___ Data section ___

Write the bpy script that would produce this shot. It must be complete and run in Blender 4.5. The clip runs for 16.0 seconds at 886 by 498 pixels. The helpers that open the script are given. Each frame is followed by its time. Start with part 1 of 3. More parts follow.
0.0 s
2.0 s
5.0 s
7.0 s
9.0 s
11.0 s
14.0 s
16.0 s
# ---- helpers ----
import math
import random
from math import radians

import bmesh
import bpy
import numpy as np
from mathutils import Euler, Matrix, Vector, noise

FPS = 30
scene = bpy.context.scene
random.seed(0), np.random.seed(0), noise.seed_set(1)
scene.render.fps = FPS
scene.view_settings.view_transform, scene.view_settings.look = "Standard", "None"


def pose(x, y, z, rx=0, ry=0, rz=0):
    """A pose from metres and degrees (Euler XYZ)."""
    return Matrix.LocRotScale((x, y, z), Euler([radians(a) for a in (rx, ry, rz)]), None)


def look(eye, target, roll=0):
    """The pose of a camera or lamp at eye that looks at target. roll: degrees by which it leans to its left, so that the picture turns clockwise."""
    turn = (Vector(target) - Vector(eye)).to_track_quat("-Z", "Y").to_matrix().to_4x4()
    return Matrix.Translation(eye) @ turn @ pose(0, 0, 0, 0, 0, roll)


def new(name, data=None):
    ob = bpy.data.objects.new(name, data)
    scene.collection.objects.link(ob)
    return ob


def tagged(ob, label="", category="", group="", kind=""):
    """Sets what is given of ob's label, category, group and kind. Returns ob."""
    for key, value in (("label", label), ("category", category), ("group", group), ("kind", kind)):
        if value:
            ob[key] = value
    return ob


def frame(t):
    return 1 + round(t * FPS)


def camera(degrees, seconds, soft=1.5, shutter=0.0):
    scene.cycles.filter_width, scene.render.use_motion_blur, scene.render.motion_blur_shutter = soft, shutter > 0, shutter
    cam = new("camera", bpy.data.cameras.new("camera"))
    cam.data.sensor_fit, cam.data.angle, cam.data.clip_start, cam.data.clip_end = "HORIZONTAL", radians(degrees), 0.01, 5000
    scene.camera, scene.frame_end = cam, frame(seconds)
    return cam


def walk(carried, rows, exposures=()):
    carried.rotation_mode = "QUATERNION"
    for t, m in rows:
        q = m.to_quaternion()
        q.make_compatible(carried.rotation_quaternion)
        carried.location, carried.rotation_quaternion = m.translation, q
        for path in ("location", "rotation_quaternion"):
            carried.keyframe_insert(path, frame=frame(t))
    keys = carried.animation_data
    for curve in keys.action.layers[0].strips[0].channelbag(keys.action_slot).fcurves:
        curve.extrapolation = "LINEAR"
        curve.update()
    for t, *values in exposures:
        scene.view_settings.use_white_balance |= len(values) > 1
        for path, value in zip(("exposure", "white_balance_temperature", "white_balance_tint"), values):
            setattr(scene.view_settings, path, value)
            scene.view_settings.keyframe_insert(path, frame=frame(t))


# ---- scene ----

___

What you need to do
In the listing above, count each line that holds the string "curve". Give the number only.

Answer to this exercise
3